Tennessee parks offer some of the most outstanding scenery in the nation, a wide variety of recreational activities, and many historical sites. There are both state and federal parks to explore here in East Tennessee.
Tennessee State Parks offer some of the loveliest scenery in the state along with plenty of amenities for visitors. The parks include places for hiking, biking, horseback riding, whitewater rafting, fishing, boating and camping. Some of the parks feature outstanding golf courses, and some have rental cabins and other resort type facilities like swimming pools and restaurants. At the historic sites, you'll find special events and historical re-enactors that make history come alive.
The Great Smoky Mountains National Park is the biggest and most famous of Tennessee parks, although in fairness we do have to share it with North Carolina. The park is famous for its amazing diversity of plants and animals, its beautiful mountains and streams, and its rich history. No wonder this is the most visited of America's national parks. Plus, there's no entry fee. The park features over 800 miles of hiking trails (550 of which are also open to horses), over 700 miles of fishable streams, 10 developed campgrounds and numerous backcountry campsites, many historic buildings, and plenty of places for sightseeing and picnicking. There are also ranger guided programs, bicycle rentals, and guided horseback tours.
The Big South Fork National River and Recreation Area is located on the rugged Cumberland Plateau straddling the border between Tennessee and Kentucky. This place is a delight for horseback riders, as it features 180 miles of horse trails and numerous stables and horse camps both in and around the park. Hiking, mountain biking, whitewater sports, hunting, and fishing are also popular activities. Big South Fork is most famous for its scenic gorges and sandstone arches and rock formations. There are two campgrounds, one in Tennessee and one in Kentucky. The park is maintained as a natural area, so only the major roads are paved; smaller roads are well-maintained gravel, perfectly safe if a bit bumpy.

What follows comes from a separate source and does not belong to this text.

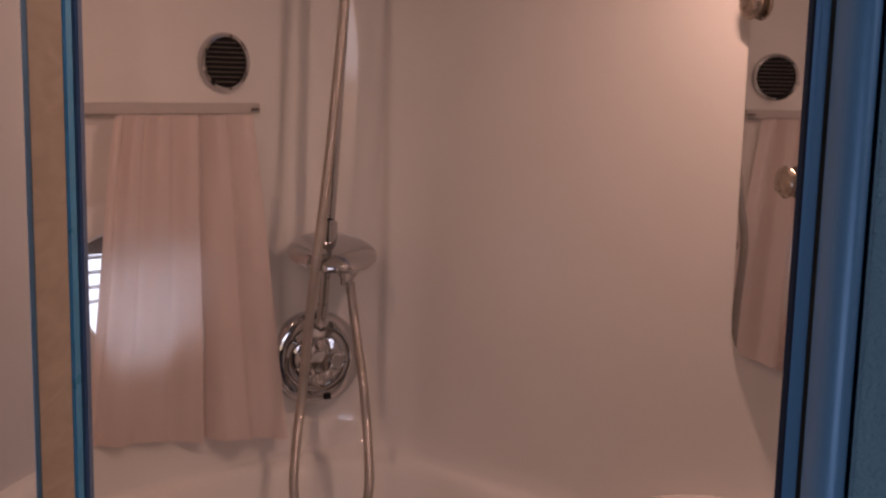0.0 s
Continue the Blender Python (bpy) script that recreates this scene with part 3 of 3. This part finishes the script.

Cumberland Gap National Historic Park straddles three states: Tennessee, Kentucky, and Virginia. The Cumberland Gap was an important route through the mountains, first for the Indians and later for the early pioneers. There are two Visitor Centers where you can view exhibits and learn more about the history of the Gap. The scenery is outstanding, especially at the Pinnacle Overlook (elevation 2,440 feet) which offers views of all three states. The park also features unique rock formations, caves, waterfalls, over 70 miles of hiking trails, historic structures, campgrounds and backcountry camping. The park offers guided tours and occasional special events.
The Cherokee National Forest includes 640,000 acres of the Southern Appalachians. The forest runs the entire length of Tennessee's eastern border, interrupted by the Great Smoky Mountains National Park, which splits the forest into two sections. There's plenty to do and see here, including fishing, hunting, wildlife viewing, camping, sightseeing, hiking, mountain biking, horseback riding, swimming and whitewater rafting and kayaking. The Ocoee Whitewater Center, located in the southern Cherokee NF, was the site of the 1996 Olympic Canoe and Kayak Slalom Events, and offers world-class whitewater rapids.
The Appalachian Trail stretches through 14 states from Maine south to Georgia, a length of over 2,175 miles. In Tennessee, the trail starts in the northeast corner of the state, just south of Damascus, Virginia. From there, it winds its way south to the mountain balds and rhododendron gardens at the Roan Highlands. It then closely follows the state line through the Cherokee National Forest and the Great Smoky Mountains National Park, and from there heads into North Carolina. Many sections of the trail are easily accessible for day hikes. Your best bets are the Roan Highlands, accessible from Carver's Gap and the Great Smoky Mountains, accessible from Clingman's Dome and Newfound Gap.
Andrew Johnson National Historic Site is located in the charming city of Greeneville, which was Johnson's home both before and after his Presidency. The Historic Site includes a Visitor Center and museum, which houses Andrew Johnson's Tailor Shop. Across the street, his early home features more exhibits. A few blocks away, you can join a guided tour of the Homestead, which was Johnson's residence and includes many of the original furnishings. Johnson is buried in the National Cemetery on Monument Avenue. While you're in Greeneville, you can also enjoy a walking tour or guided tour of its historic downtown.
The Obed Wild and Scenic River is a great spot for outdoor adventure. Located on the rugged Cumberland Plateau, the river offers canoeing, kayaking and rafting with Class II-IV rapids, which swell seasonally. The Obed's many sandstone rock and boulder formations are a challenge for rock climbers. Fishing, hiking, and birdwatching are also popular activities. The Rock Creek Campground offers 11 primitive campsites, and other lodging is available in Wartburg and Oak Ridge. The Visitor Center is located in Wartburg, 39 miles west of Knoxville on Highway 27.